Apres cela, il n’est plus difficile de comprendre pourquoi je n’éprouve envers SOLIDERE aucun sentiment de solidarité.

Heureusement qu’il me reste mon ciel, mon soleil et ma mer.

Assis sur mon banc favori face à la Méditerranée qui venait lécher langoureusement la côte de Aïn-el-Mraïsseh, je devisais tranquillement avec mon cafetier préféré et néanmoins ami, Hajj Abou Ragheb qui avait aujourd’hui un peu de temps libre pour moi.

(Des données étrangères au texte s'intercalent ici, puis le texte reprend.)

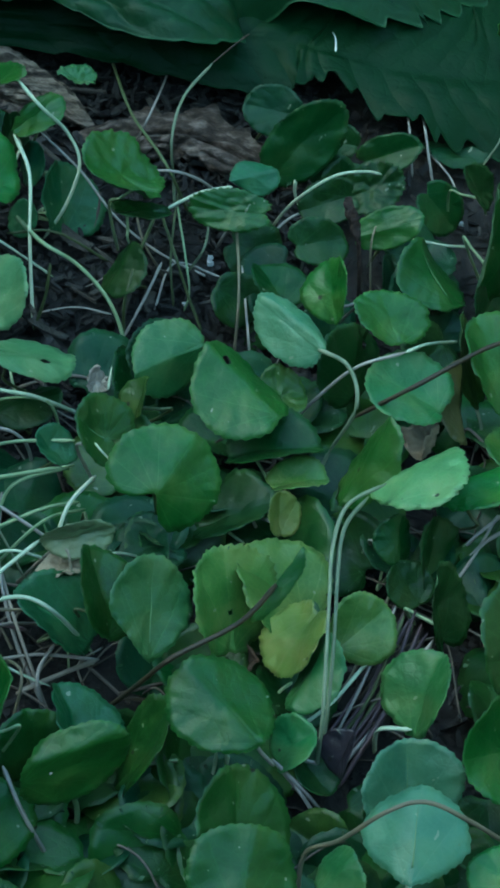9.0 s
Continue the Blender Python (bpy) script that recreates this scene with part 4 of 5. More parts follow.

Tu m’affirmes (Dieu te pardonne) que le Paradis n’existe pas, me dit le Hajj ; Mais je sens que tu es un homme de Bien, cependant Ibliss (le mille fois damné) t’a embrouillé les idées. Mais lorsque tu te présenteras (après longue vie) devant Allah et son Prophète, tu seras tellement saisi de repentir devant leur splendeur, leur sagesse et leur clémence infinies que tu te convertiras immédiatement à l’Islam et entreras au Paradis.

Cher Abou Ragheb, dans le fond, tu ne sais pas combien tu me ressembles.

Toi aussi à ta façon, tu es un irréductible !

Ibrahim Tyan.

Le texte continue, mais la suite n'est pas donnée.